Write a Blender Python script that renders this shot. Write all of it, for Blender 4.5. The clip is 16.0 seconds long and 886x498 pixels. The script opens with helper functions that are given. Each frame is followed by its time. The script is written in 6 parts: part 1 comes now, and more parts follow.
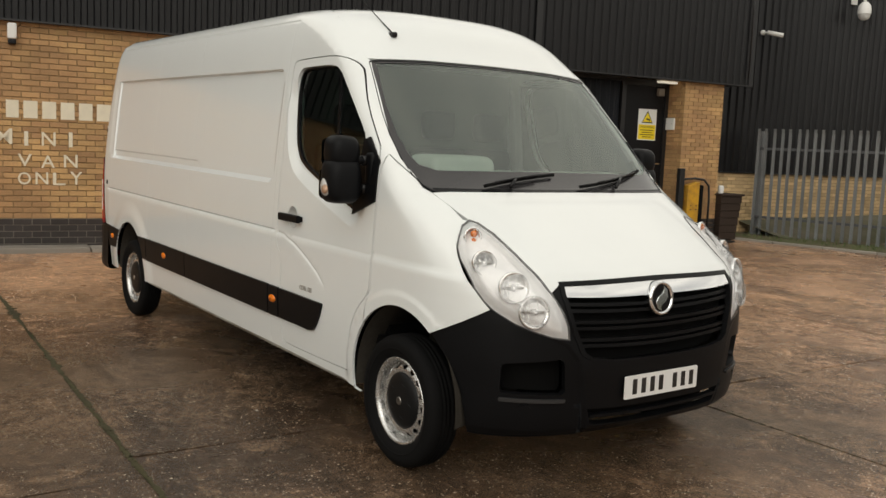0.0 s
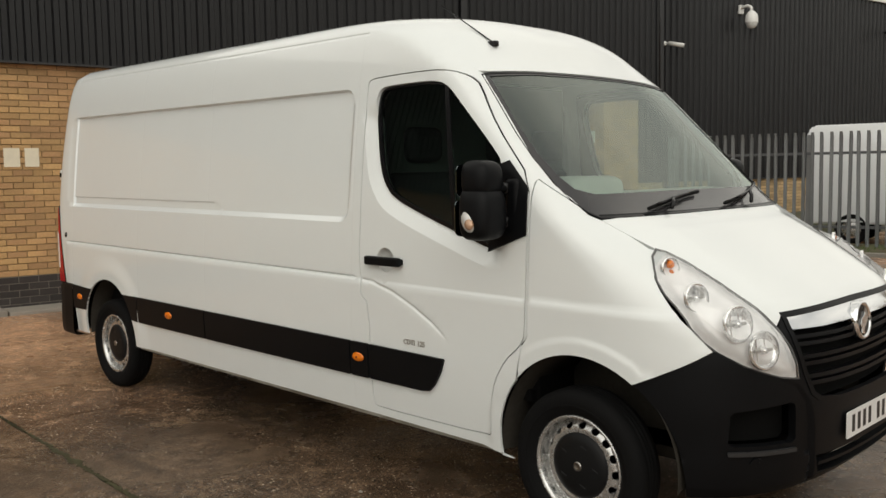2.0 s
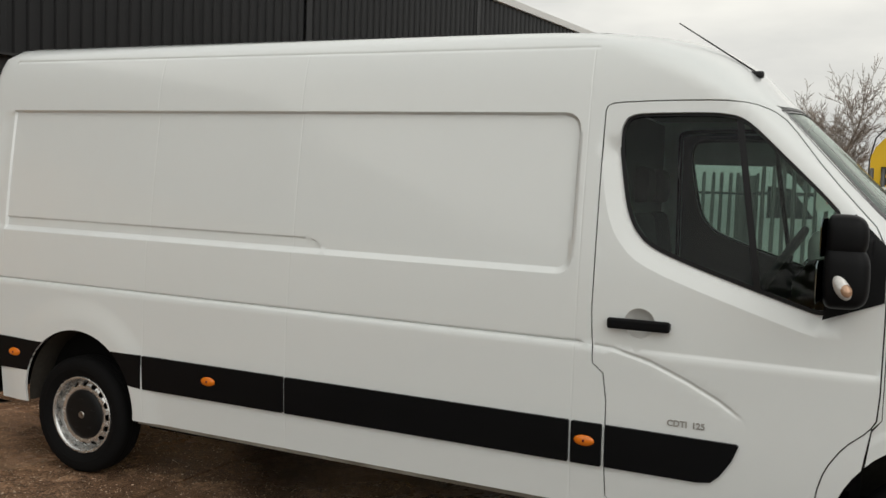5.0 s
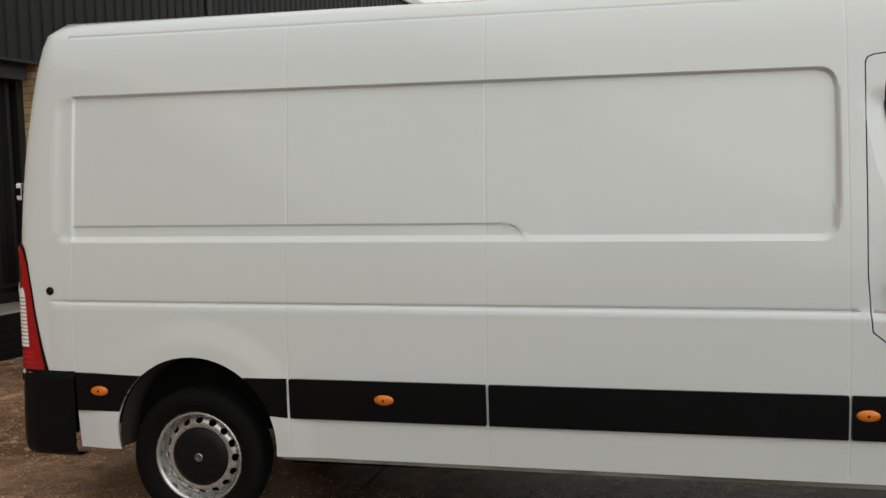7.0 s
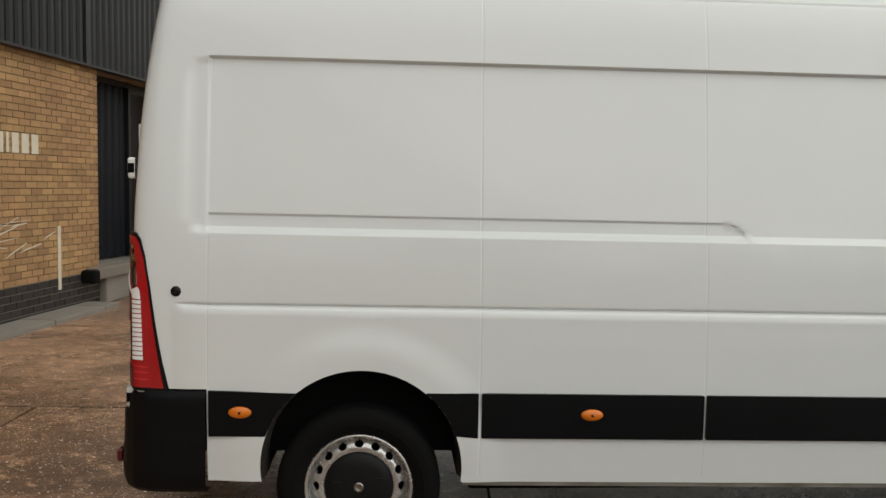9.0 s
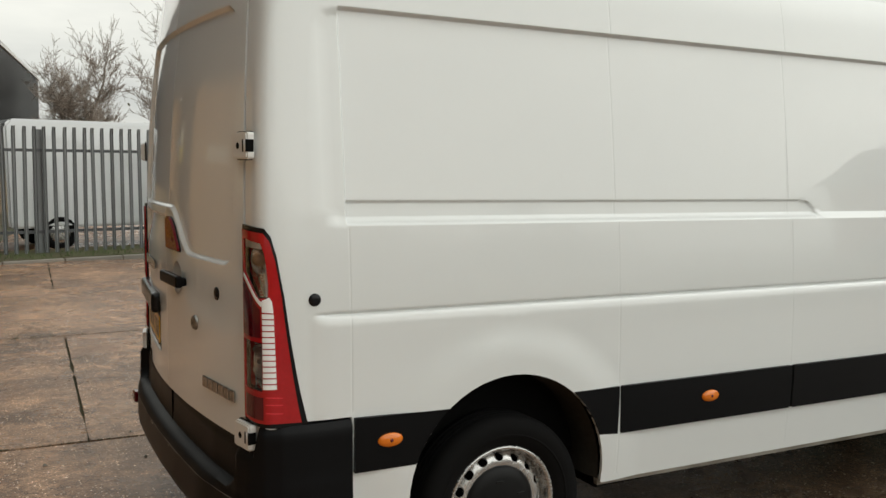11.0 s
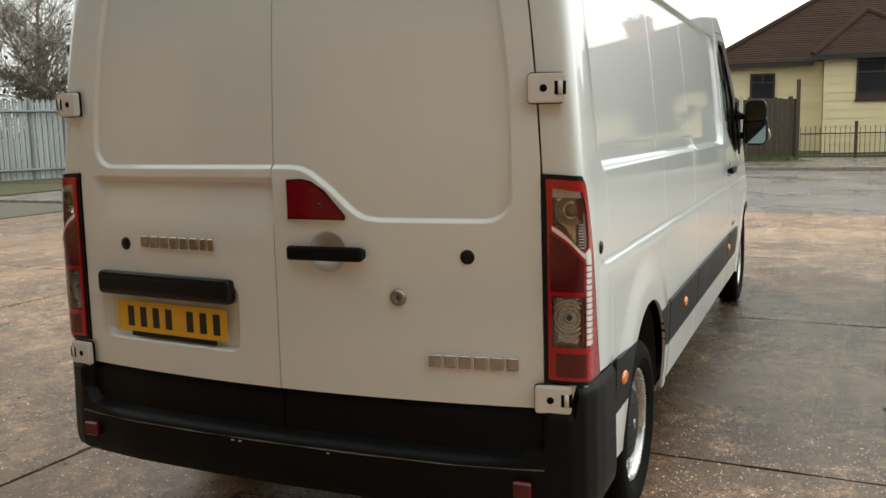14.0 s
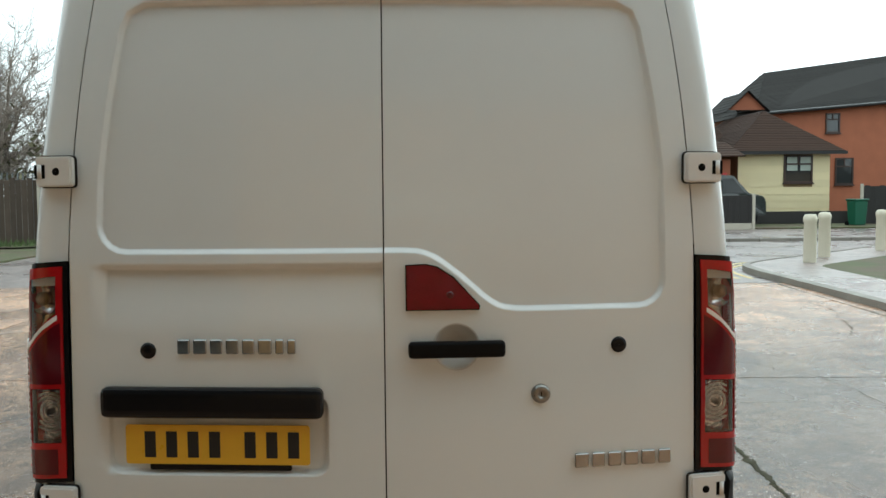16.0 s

━━━━━━━━━━━━━━━━

# Directions for this task:
Transcribe the whole listing exactly. Pictures are excluded.

# Task answer:
Write a Blender Python script that renders this shot. Write all of it, for Blender 4.5. The clip is 16.0 seconds long and 886x498 pixels. The script opens with helper functions that are given. Each frame is followed by its time. The script is written in 6 parts: part 1 comes now, and more parts follow.
0.0 s
2.0 s
5.0 s
7.0 s
9.0 s
11.0 s
14.0 s
16.0 s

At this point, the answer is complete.